Ein Hämangiom, ein Blutschwämmchen. Das war dieses kleine Ding, was der Chefarzt bei der Entlassung schon vermutet hatte. Das abschließende Gespräch mit dem Orthopäden, dieses Mal ließ ich mich auf den Mann ein, ergab, dass sich der zügige OP-Termin erübrigt hat. Nicht nötig, abgeblasen. Ein Blutschwämmchen ist zwar auch ein gutartiger Tumor, zeigt aber in der Regel kein so aggressives Wachstum und kann sich mitunter sogar von selbst zurückbilden. Das Hämangiom kann man gut erst einmal beobachten, im Abstand von 6 Monaten, und gegebenenfalls eine OP planen, falls es wiederholt Schwierigkeiten machen sollte. Uns fielen tausend Felsbrocken vom Herzen.

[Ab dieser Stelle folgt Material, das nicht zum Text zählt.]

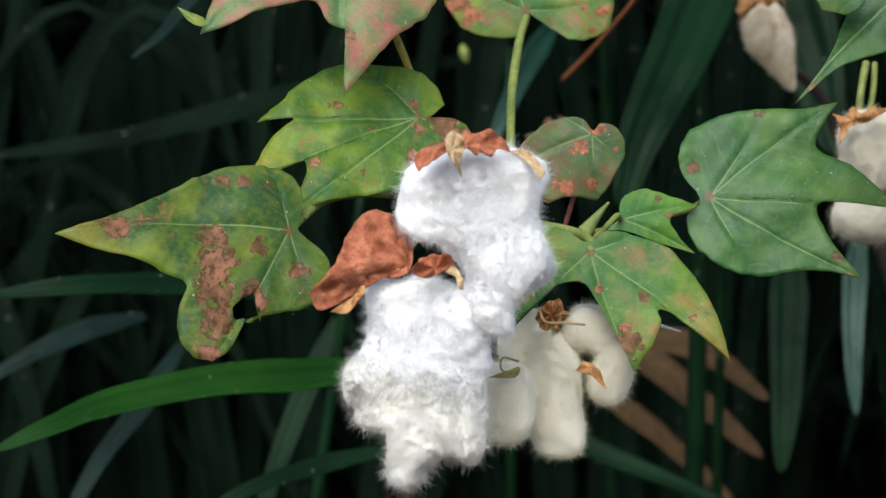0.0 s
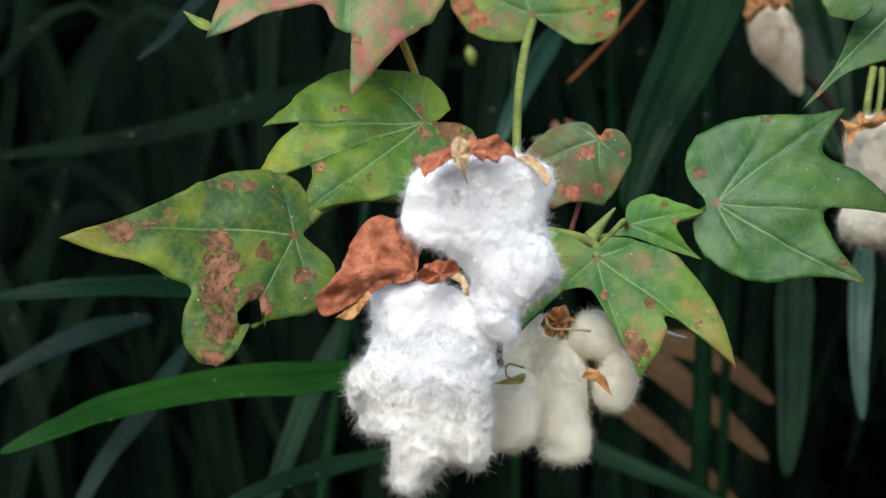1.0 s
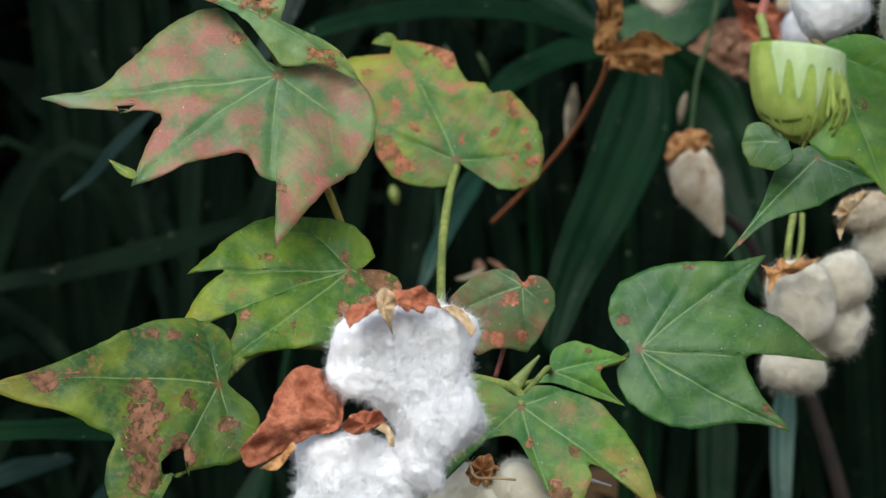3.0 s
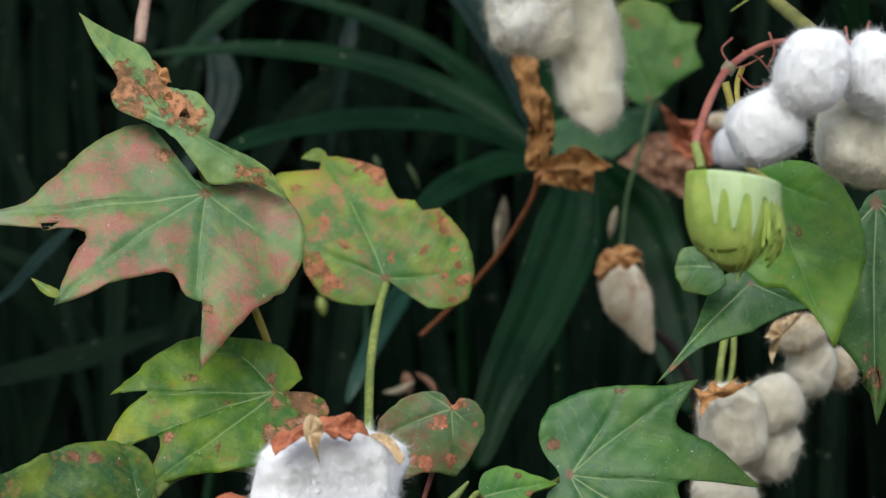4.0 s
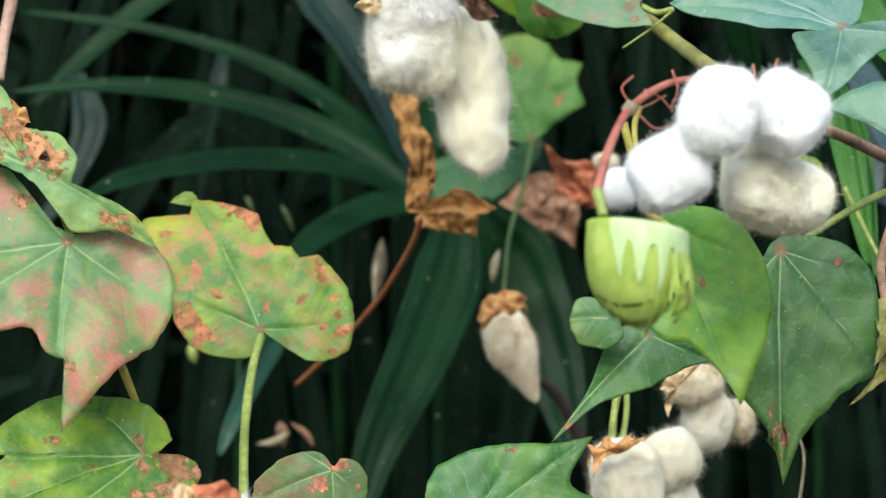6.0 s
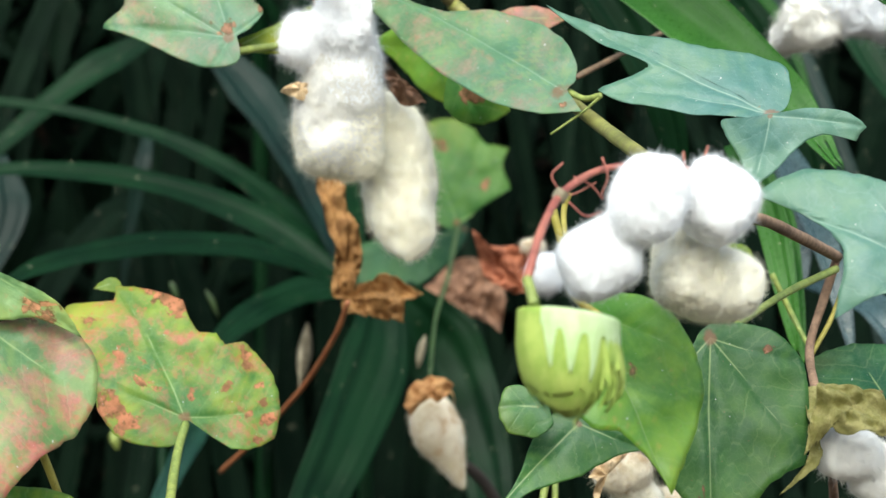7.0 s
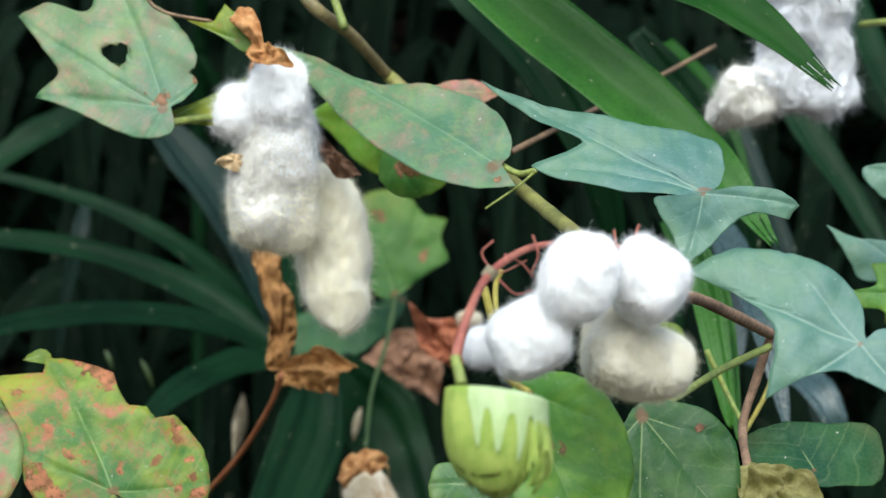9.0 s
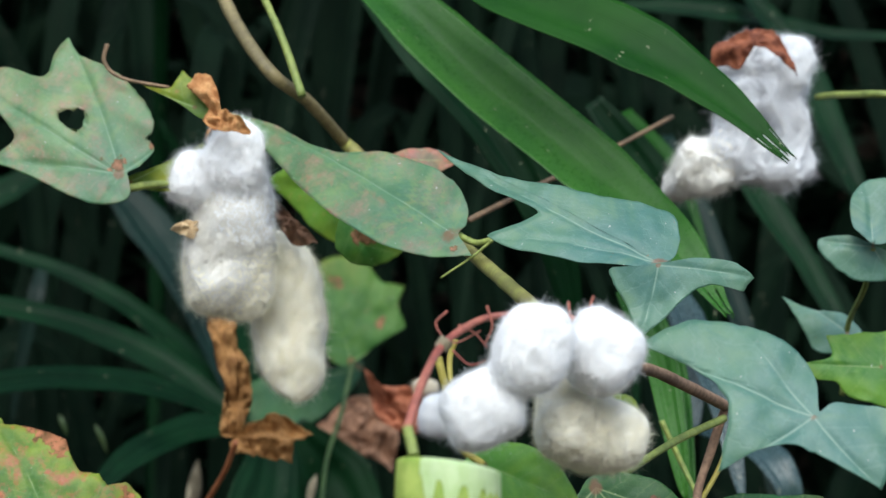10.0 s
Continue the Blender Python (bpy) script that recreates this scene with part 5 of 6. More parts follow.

Unglaublich, wieviel Kraft es gekostet hat, die Ärzte dazu zu bewegen, doch noch einmal genauer hinzuschauen. Unglaublich, wie sehr einen so eine Diagnose aus der Bahn wirft, wenn es das eigene Kind trifft, dass eine schwere Krankheit haben soll. Und unglaublich, wie sehr mein Vertrauen in die medizinsiche Versorgung erschüttert ist durch diese Fehldiagnose. Es ist leider nicht das erste Mal, dass ich eine „dumme Geschichte“ mit Ärzten erlebe, aber es ist mit Abstand die Gravierendste. Das Schlimme dabei ist, dass eigentlich jeder, dem man so etwas erzählt, auch eine „dumme Geschichte“ parat hat, wo etwas ziemlich schief lief und dass sich keiner überrascht zeigt bei ärztlichen Fehlern. Wobei ich Fehler nur menschlich finde, aber die Unfähigkeit, diese einzugestehen, die Unfähigkeit mal eine Entschuldigung zu äußern, das ist es, was mir zusetzt.

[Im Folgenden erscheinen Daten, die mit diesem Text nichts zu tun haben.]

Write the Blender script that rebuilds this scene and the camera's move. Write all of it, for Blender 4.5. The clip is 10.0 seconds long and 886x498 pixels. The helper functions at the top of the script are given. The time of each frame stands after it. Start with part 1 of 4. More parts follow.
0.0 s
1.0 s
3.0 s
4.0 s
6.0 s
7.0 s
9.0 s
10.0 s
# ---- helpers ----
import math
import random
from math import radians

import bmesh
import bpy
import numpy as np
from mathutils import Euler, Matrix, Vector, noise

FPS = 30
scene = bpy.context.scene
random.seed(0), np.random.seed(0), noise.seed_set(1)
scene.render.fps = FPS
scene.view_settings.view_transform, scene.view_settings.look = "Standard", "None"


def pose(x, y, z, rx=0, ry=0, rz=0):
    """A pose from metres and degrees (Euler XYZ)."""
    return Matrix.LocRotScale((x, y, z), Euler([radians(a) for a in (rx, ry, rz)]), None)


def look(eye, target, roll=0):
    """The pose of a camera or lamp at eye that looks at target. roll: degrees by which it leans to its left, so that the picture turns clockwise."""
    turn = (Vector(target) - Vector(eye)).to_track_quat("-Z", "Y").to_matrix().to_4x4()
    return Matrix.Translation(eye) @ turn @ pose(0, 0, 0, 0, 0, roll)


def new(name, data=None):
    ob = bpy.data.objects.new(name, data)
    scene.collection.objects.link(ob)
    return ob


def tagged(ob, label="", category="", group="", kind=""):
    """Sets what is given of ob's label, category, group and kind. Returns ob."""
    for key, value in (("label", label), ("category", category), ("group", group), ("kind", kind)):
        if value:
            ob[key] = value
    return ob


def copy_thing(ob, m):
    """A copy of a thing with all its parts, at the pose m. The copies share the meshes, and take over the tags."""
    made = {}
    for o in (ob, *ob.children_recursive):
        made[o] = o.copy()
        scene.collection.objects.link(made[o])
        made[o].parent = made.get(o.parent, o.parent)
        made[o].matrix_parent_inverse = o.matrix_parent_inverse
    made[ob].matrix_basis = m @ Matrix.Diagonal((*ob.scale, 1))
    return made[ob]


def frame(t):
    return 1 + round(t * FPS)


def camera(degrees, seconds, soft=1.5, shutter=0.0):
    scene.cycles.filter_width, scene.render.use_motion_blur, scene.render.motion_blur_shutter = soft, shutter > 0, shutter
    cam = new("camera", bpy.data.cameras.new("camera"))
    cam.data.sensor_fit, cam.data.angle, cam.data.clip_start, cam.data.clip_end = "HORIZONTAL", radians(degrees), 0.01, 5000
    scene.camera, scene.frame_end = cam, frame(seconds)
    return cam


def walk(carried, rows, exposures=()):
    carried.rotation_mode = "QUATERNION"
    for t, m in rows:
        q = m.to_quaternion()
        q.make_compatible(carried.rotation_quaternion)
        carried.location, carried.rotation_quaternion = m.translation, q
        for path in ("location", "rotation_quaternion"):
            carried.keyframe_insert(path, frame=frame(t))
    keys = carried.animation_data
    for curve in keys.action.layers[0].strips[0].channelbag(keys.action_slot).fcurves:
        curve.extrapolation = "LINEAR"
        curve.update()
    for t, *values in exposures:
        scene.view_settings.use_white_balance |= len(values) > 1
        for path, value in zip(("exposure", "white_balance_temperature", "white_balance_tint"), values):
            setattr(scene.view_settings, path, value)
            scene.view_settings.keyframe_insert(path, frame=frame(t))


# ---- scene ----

Und jetzt? Wir versuchen, irgendwie wieder in den Alltag zurück zu finden, auch wenn eine unterschwellige Angst immer noch da ist. Wir sind dankbar über unser Netz an Freunden, die uns unterstützt haben. Die Fefi mit zu sich genommen haben, um uns zu entlasten, die selber bei befreundeten Ärzten nachgefragt haben. Die uns einfach nur zugehört und unterstützt haben. Wir sind froh, dass wir aus diesem Albtraum erwachen konnten, auch wenn das anderen nicht vergönnt ist.